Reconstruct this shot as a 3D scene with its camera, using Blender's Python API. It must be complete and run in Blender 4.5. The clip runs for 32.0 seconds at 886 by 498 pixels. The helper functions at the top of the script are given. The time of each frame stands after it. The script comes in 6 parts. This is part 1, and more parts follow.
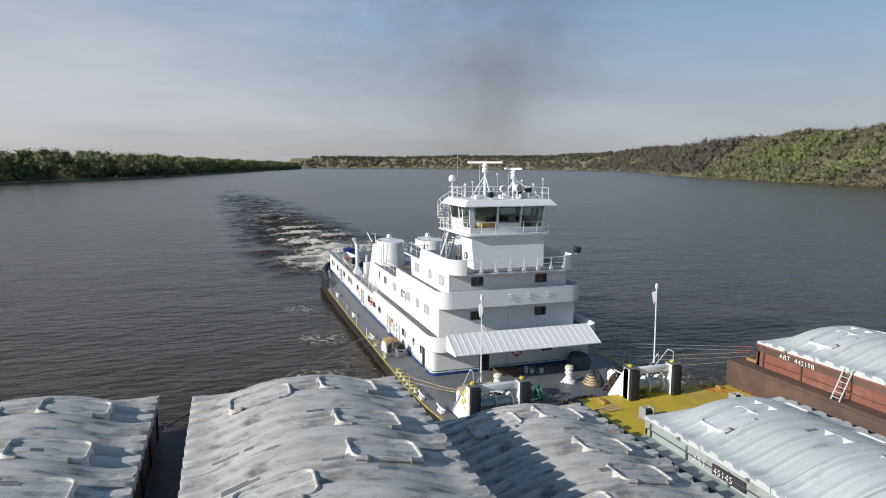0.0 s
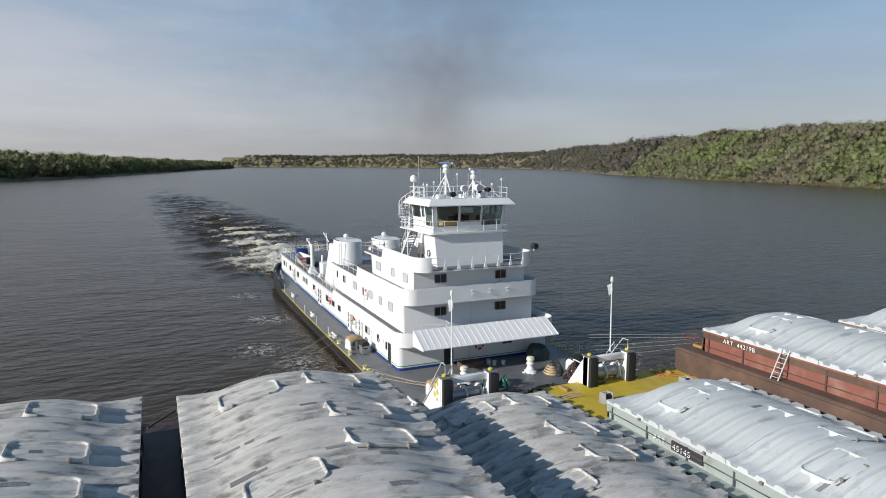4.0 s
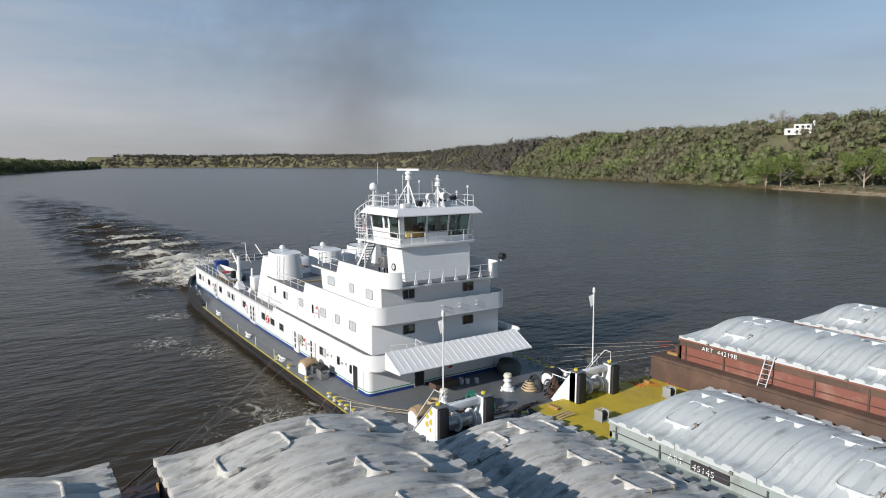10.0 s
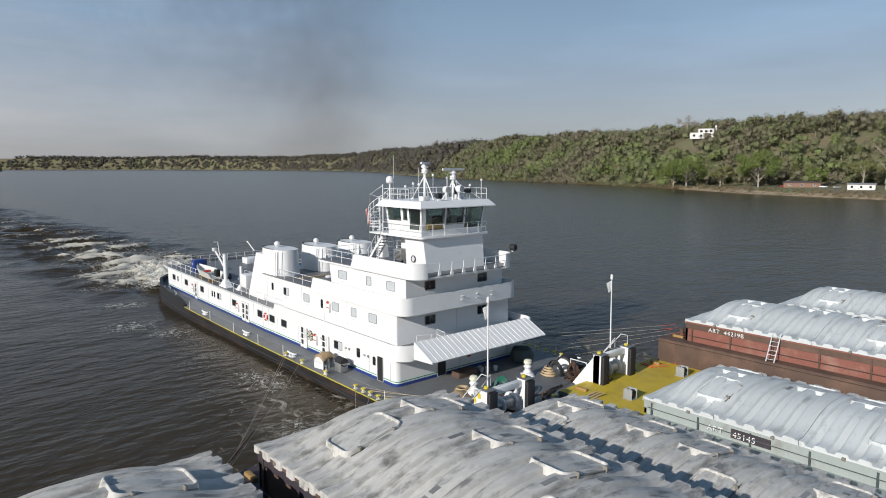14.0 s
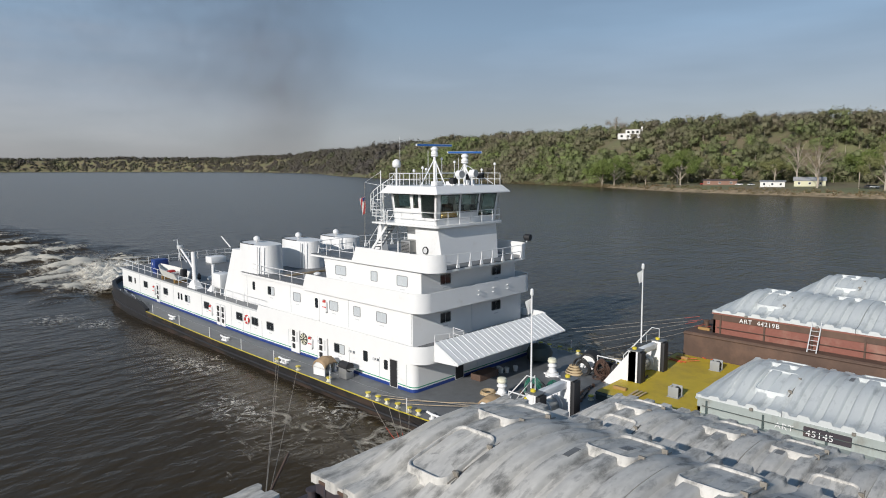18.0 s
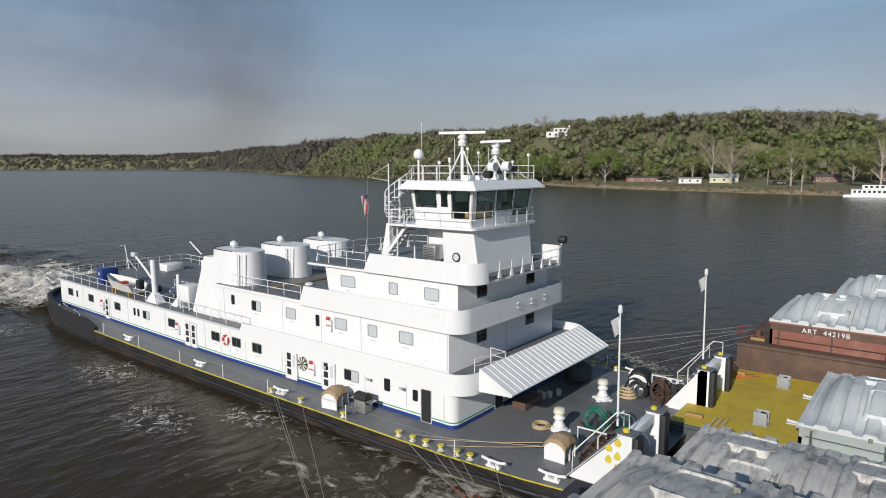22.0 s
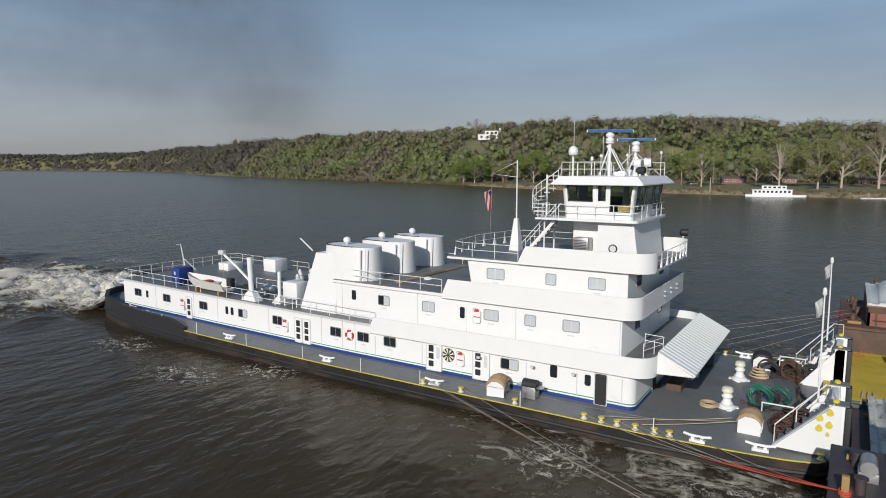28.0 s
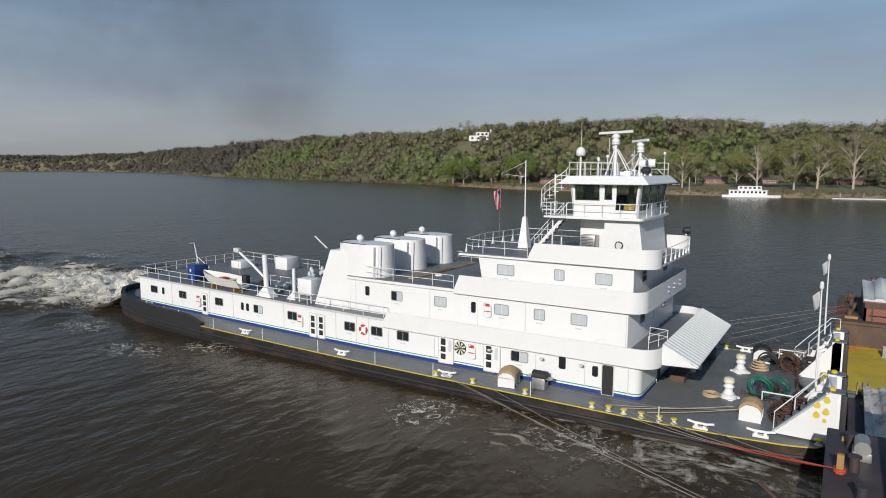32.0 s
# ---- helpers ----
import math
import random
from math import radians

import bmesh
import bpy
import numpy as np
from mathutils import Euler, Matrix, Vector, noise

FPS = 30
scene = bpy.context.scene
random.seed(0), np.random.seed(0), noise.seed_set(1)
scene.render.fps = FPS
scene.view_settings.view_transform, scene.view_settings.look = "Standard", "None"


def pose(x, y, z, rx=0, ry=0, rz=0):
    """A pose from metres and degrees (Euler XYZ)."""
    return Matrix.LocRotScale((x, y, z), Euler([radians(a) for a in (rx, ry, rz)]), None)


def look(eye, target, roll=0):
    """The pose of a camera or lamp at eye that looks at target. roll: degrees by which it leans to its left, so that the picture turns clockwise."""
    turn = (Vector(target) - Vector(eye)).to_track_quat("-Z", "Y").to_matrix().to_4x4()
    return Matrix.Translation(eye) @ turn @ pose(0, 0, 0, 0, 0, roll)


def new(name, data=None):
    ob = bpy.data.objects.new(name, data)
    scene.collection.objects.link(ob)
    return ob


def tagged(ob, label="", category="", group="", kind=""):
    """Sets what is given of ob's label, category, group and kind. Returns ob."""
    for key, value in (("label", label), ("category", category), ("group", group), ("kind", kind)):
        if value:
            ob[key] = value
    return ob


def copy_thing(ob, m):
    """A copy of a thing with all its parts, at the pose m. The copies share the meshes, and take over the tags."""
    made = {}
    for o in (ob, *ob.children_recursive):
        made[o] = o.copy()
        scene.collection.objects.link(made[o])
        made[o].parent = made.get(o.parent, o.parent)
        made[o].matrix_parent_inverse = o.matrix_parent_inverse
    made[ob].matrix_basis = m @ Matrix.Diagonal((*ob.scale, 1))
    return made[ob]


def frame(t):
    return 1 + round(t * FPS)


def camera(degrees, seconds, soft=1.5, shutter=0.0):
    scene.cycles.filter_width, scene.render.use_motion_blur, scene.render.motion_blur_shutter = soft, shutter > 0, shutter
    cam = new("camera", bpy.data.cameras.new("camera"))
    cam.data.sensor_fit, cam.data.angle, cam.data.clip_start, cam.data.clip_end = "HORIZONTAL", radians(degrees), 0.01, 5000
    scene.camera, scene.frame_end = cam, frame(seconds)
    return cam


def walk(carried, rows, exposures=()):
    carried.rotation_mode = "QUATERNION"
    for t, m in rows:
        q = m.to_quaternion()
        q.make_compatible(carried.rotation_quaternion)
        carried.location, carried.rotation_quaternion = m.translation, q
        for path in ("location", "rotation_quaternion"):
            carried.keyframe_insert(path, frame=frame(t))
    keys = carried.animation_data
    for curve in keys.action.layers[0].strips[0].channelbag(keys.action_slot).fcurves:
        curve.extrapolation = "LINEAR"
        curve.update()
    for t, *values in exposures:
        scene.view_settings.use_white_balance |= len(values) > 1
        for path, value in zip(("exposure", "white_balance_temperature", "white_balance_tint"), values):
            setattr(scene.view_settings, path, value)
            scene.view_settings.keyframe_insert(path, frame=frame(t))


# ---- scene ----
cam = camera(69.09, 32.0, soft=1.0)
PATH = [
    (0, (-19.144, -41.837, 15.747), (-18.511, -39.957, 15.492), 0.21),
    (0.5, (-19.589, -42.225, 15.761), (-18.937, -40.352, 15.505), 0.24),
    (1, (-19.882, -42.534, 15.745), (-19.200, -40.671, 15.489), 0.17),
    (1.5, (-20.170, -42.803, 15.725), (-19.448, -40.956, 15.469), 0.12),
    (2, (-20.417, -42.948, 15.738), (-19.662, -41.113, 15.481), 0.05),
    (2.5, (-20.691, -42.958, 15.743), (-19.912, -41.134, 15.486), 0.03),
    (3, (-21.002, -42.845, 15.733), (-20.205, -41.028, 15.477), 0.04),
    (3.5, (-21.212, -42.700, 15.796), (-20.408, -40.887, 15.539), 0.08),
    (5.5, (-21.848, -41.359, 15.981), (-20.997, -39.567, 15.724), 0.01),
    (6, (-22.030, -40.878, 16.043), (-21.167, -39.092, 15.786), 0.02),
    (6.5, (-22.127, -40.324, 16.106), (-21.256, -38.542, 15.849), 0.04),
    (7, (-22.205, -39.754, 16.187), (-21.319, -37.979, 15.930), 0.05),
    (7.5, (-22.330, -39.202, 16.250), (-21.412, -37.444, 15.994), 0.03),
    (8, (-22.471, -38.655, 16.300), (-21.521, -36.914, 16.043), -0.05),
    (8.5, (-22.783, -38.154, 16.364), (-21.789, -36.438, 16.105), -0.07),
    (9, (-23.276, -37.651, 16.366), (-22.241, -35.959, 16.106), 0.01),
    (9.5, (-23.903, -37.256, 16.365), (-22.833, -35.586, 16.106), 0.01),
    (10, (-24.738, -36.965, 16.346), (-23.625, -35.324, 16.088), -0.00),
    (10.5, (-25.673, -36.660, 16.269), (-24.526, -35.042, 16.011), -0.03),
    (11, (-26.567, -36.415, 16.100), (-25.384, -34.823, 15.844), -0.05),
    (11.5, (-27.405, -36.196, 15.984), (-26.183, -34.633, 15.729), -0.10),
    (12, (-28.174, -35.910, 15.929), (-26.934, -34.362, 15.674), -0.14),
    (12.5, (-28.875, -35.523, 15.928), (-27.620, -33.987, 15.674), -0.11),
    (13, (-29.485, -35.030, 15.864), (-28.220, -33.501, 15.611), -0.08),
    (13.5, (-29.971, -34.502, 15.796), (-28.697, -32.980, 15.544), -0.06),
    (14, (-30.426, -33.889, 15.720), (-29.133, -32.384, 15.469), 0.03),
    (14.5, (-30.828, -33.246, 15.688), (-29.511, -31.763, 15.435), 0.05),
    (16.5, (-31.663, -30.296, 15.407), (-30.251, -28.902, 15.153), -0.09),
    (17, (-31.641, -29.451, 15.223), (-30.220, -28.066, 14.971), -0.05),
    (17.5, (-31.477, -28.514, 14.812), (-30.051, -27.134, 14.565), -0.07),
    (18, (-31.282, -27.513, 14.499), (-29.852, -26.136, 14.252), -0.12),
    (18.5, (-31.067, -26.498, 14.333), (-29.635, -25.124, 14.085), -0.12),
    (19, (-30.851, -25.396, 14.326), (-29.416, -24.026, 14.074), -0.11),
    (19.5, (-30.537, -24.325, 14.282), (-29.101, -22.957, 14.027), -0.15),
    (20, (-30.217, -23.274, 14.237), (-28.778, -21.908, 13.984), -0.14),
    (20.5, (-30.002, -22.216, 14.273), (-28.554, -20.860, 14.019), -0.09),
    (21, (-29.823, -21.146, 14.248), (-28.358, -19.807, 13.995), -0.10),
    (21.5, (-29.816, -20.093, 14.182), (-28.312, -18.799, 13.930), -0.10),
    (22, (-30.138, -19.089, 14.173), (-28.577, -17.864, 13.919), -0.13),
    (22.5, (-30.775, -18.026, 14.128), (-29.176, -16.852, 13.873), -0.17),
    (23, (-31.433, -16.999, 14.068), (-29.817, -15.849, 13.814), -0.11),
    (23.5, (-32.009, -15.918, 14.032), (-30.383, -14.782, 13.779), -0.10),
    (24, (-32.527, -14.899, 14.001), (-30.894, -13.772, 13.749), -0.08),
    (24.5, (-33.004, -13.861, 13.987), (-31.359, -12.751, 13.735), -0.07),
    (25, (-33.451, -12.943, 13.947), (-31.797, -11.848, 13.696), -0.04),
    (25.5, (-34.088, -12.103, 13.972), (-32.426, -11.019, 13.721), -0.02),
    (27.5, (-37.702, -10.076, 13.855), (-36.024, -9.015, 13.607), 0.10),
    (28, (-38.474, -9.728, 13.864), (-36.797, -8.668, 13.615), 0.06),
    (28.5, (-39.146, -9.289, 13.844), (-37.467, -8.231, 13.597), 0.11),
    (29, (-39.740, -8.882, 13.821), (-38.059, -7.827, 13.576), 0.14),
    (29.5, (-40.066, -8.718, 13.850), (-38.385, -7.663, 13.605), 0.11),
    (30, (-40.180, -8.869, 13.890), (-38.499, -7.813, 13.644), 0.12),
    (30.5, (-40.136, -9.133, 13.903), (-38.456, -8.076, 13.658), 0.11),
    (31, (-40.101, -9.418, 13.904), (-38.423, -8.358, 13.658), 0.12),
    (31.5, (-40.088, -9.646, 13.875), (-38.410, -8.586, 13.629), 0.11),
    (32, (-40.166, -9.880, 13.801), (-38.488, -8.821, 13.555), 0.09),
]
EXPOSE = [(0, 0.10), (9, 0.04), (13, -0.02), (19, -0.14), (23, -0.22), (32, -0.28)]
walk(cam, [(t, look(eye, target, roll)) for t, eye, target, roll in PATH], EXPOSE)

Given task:
Find how many lines of the listing include the string "rows" and give that number, nothing else.

Exercise response:
2